== Given instruction ==
Give back only the lines in the records below from the one with "import math" to the one with "scene.render.fps = FPS", both inclusive, word for word.
:::::
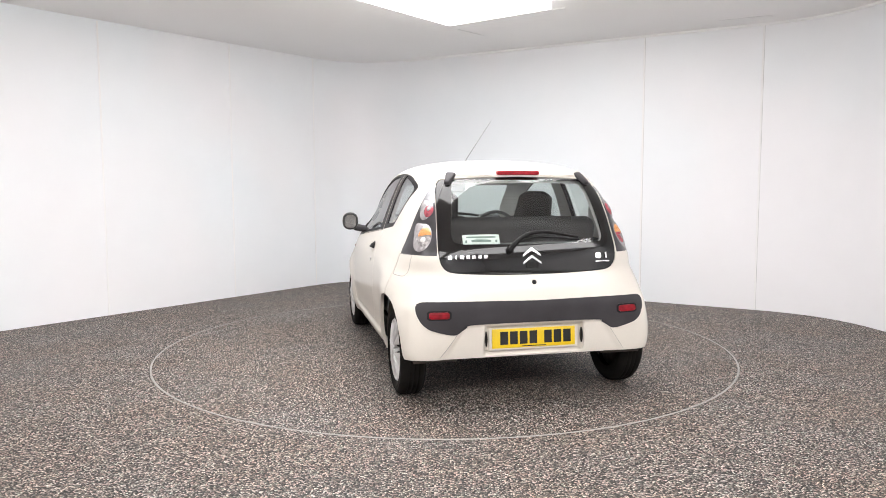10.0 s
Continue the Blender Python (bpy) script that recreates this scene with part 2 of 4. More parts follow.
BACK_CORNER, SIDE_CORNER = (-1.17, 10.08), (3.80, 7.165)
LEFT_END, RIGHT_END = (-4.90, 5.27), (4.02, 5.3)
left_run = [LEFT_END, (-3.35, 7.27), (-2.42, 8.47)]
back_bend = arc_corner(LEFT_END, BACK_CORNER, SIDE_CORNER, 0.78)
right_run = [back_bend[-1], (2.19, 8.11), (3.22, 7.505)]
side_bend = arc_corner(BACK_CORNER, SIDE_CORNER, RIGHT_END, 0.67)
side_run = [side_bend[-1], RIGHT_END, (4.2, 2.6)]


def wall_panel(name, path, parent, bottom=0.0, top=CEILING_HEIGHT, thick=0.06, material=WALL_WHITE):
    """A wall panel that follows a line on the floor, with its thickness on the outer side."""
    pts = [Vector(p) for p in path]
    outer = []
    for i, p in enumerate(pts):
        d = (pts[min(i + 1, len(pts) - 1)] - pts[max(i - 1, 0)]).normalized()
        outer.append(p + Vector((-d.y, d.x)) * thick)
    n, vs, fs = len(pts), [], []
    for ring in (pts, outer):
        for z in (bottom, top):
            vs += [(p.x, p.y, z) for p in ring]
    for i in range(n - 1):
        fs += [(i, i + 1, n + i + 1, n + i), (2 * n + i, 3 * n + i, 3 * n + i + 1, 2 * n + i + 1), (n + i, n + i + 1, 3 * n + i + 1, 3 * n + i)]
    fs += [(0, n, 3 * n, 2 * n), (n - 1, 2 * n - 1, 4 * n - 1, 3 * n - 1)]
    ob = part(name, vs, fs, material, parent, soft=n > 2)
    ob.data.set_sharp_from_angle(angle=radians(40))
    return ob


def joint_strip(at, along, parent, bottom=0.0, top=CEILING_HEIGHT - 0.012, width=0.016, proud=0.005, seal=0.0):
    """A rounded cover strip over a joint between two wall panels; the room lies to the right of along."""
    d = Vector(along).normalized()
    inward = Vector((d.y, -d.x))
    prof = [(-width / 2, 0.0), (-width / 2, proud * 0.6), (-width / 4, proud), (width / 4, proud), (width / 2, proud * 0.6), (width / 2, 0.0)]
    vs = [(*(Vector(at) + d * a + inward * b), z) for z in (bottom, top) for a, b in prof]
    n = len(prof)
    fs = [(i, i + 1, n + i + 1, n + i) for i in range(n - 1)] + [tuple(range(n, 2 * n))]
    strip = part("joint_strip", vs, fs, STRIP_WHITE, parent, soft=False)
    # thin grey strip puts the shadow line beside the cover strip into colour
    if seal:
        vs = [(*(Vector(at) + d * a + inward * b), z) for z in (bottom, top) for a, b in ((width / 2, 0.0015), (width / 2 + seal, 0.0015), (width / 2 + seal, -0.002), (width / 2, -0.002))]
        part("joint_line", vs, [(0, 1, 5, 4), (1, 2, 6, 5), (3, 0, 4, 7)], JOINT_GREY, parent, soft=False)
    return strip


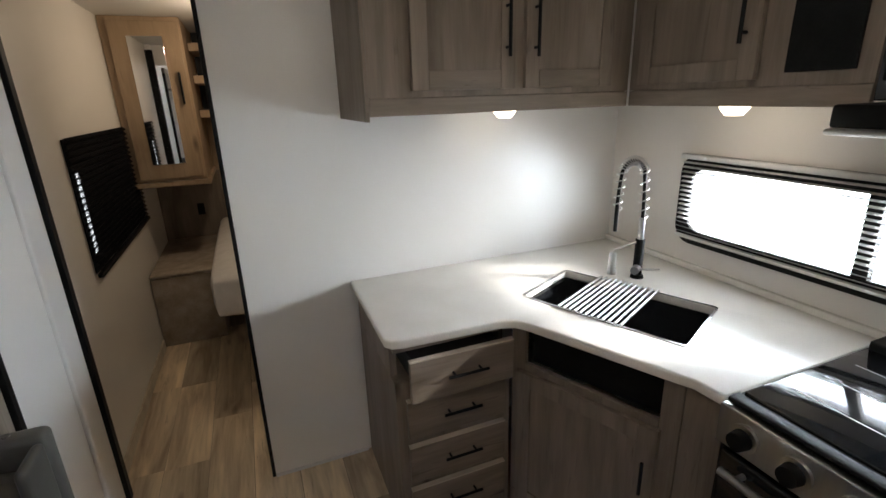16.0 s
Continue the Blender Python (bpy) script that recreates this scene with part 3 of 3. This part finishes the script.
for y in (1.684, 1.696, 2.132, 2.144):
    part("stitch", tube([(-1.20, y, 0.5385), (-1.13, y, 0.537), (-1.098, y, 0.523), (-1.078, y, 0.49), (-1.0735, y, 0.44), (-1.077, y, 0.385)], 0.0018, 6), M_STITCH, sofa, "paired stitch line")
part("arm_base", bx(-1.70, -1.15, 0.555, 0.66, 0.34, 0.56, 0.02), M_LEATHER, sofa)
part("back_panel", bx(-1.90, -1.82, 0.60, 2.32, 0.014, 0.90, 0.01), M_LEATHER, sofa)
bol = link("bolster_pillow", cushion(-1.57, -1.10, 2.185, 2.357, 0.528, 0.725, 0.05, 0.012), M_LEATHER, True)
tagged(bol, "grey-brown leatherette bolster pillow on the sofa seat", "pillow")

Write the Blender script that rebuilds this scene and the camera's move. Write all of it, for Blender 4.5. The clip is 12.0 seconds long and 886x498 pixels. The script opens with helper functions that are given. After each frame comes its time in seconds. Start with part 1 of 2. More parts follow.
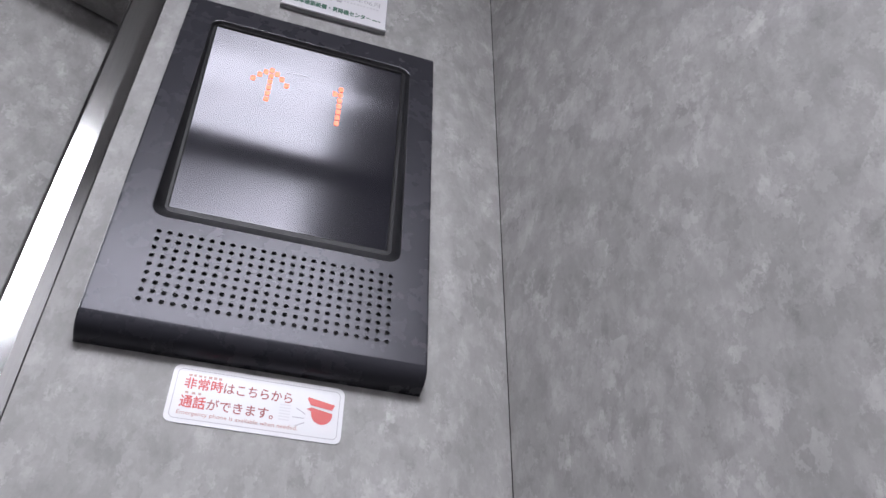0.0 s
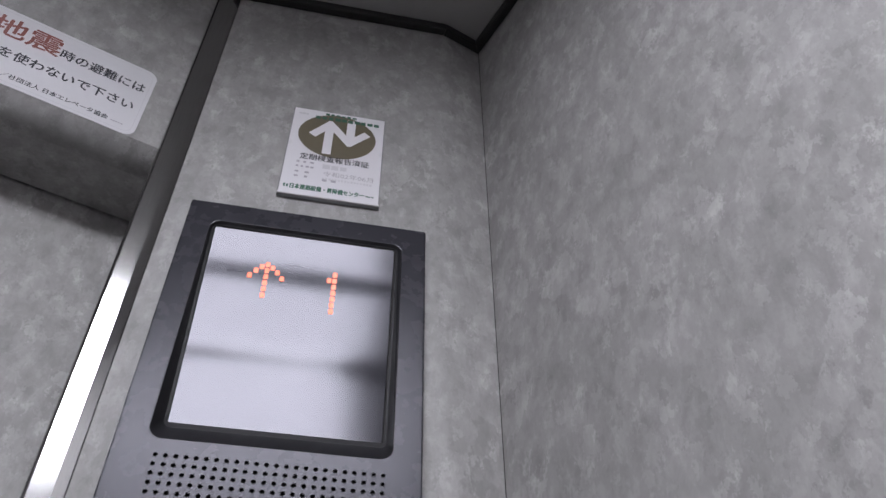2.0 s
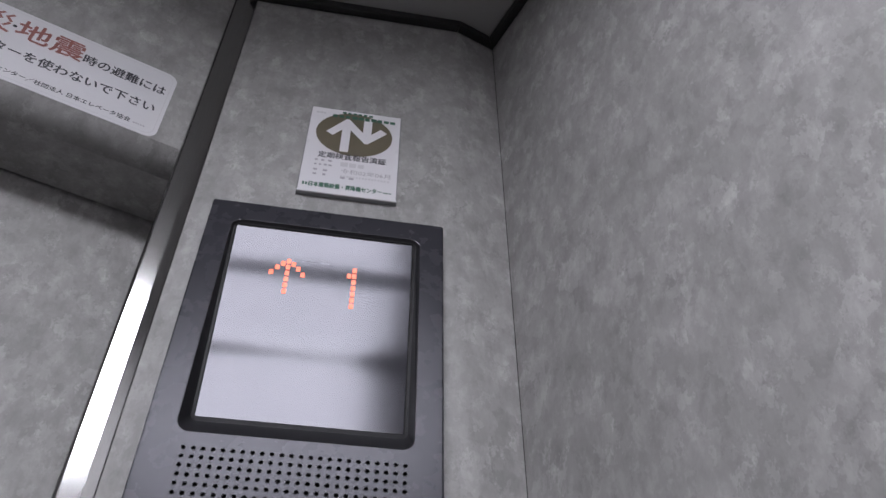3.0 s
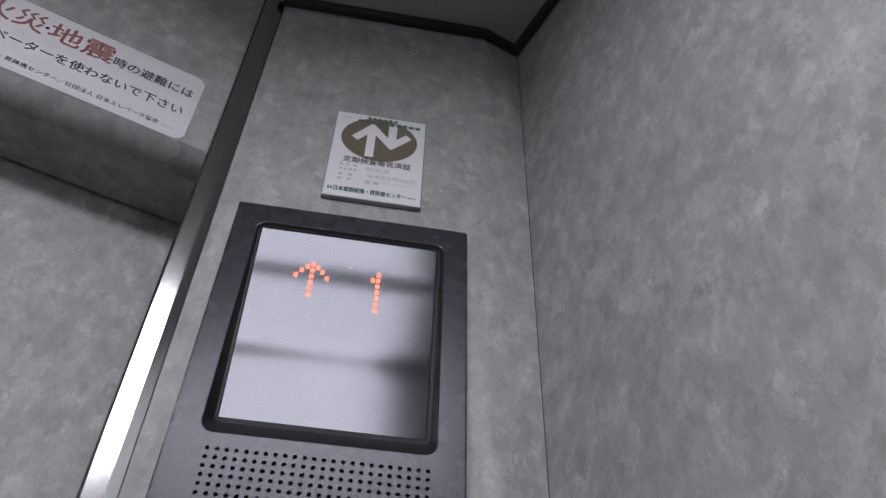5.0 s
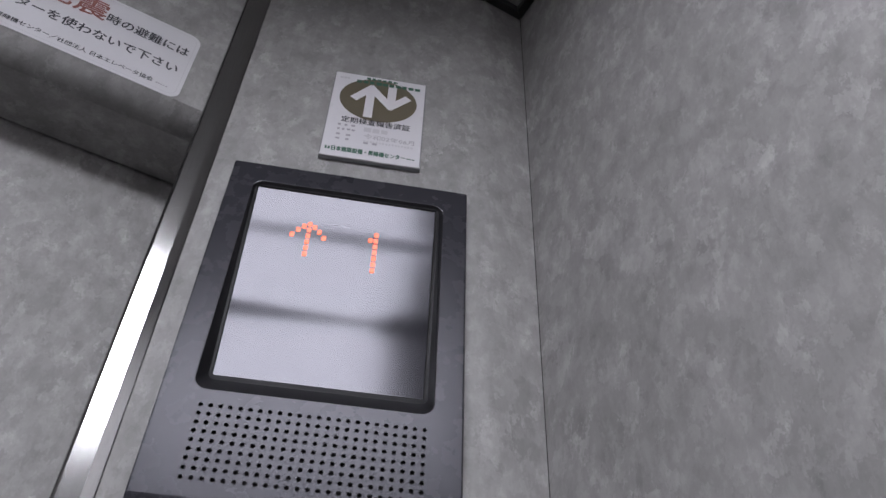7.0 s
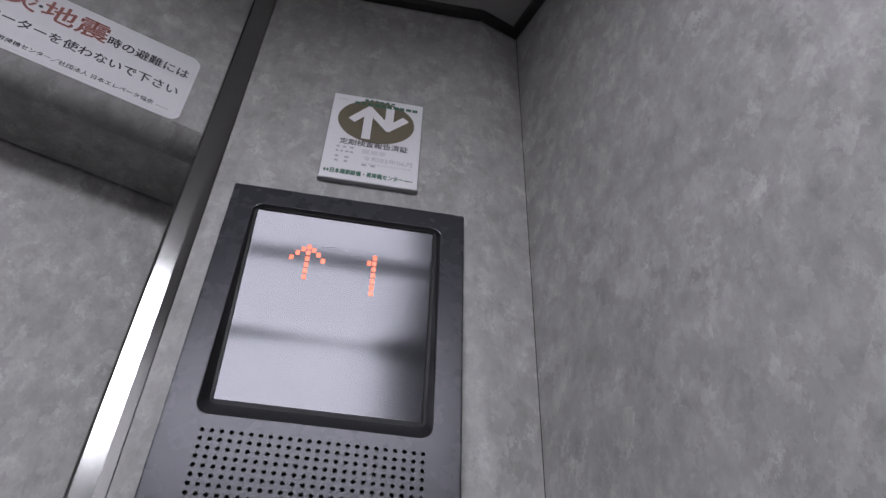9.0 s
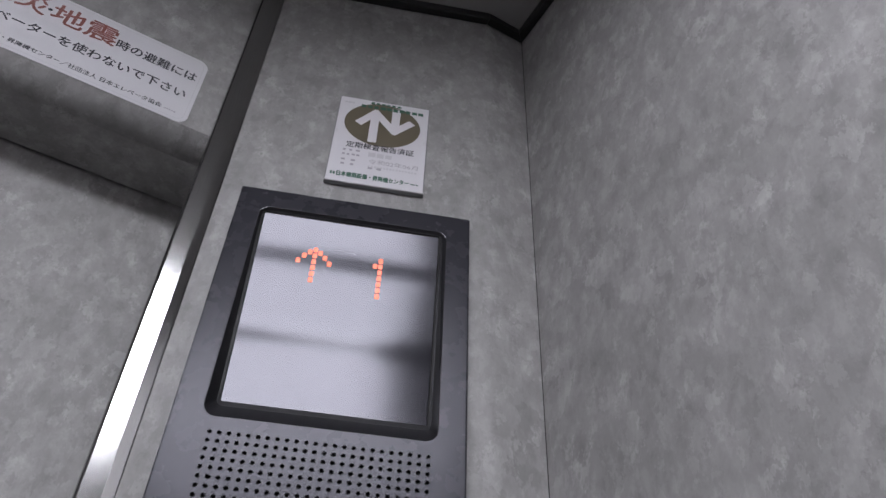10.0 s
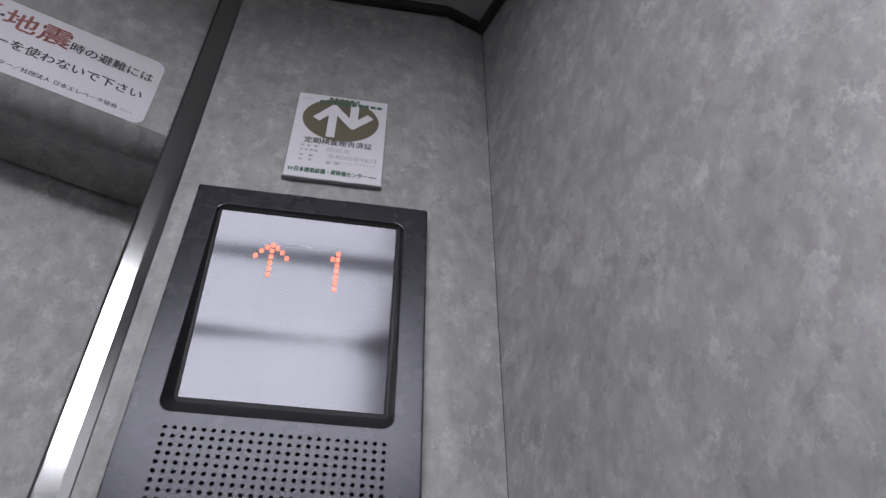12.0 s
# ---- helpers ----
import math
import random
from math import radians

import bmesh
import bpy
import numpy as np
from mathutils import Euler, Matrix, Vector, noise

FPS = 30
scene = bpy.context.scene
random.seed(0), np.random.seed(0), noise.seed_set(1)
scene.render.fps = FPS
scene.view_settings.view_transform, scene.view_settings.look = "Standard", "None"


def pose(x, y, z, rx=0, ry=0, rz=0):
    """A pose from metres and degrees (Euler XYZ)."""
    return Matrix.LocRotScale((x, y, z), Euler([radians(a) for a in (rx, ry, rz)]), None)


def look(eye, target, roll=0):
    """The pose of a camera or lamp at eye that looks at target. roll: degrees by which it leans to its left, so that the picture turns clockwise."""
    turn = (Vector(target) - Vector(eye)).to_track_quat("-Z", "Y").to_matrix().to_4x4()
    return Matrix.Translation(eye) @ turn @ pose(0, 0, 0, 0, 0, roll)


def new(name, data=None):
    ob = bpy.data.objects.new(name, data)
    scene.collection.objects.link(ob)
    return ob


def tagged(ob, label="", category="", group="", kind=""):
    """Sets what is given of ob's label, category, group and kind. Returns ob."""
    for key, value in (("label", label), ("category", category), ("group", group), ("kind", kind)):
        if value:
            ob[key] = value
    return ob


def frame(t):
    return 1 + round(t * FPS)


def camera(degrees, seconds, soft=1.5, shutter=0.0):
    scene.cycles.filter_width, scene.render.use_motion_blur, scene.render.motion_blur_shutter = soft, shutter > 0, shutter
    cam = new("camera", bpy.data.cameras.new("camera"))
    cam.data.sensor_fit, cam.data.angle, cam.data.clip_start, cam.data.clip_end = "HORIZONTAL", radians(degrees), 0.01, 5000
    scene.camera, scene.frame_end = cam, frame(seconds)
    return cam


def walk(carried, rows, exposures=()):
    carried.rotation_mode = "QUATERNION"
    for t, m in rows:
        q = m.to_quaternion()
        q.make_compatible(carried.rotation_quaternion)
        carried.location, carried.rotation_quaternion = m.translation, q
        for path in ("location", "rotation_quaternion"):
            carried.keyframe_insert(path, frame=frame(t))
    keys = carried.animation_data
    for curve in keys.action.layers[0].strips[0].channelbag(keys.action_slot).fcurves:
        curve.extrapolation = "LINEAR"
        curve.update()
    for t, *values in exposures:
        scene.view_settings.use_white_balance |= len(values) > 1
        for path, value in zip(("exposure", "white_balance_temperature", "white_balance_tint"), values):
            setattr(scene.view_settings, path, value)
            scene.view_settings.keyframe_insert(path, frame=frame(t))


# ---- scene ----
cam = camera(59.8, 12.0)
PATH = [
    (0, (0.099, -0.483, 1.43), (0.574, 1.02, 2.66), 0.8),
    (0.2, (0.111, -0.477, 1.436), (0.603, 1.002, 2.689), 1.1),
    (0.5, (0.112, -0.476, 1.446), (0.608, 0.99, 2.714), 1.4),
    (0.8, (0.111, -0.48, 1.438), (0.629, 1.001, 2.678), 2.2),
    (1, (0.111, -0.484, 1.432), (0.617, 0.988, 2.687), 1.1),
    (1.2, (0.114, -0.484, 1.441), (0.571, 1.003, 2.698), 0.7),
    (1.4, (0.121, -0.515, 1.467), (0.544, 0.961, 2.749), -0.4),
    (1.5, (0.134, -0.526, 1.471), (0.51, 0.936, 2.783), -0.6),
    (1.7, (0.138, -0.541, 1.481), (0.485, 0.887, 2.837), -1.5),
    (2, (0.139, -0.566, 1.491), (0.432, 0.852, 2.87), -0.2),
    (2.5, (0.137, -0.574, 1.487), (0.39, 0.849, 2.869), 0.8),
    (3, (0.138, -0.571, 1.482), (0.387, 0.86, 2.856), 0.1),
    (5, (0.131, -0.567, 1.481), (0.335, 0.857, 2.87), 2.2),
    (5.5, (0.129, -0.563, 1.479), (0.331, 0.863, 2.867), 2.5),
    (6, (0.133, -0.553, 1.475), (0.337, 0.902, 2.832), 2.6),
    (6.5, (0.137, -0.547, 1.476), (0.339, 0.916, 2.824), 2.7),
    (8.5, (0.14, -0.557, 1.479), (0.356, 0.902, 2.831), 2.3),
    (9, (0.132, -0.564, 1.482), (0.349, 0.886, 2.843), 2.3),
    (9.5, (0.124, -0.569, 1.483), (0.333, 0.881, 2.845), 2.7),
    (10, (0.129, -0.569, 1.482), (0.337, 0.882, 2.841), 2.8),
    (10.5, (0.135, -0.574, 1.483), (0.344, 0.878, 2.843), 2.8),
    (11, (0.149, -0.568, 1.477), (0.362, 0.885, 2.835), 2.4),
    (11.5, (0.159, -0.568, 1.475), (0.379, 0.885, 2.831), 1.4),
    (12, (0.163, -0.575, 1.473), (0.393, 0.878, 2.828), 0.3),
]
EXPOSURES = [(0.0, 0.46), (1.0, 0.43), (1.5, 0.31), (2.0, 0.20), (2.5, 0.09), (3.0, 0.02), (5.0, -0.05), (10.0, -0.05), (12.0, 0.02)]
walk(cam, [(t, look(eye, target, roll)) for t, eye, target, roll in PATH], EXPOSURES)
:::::
== Output of the task ==
import math
import random
from math import radians

import bmesh
import bpy
import numpy as np
from mathutils import Euler, Matrix, Vector, noise

FPS = 30
scene = bpy.context.scene
random.seed(0), np.random.seed(0), noise.seed_set(1)
scene.render.fps = FPS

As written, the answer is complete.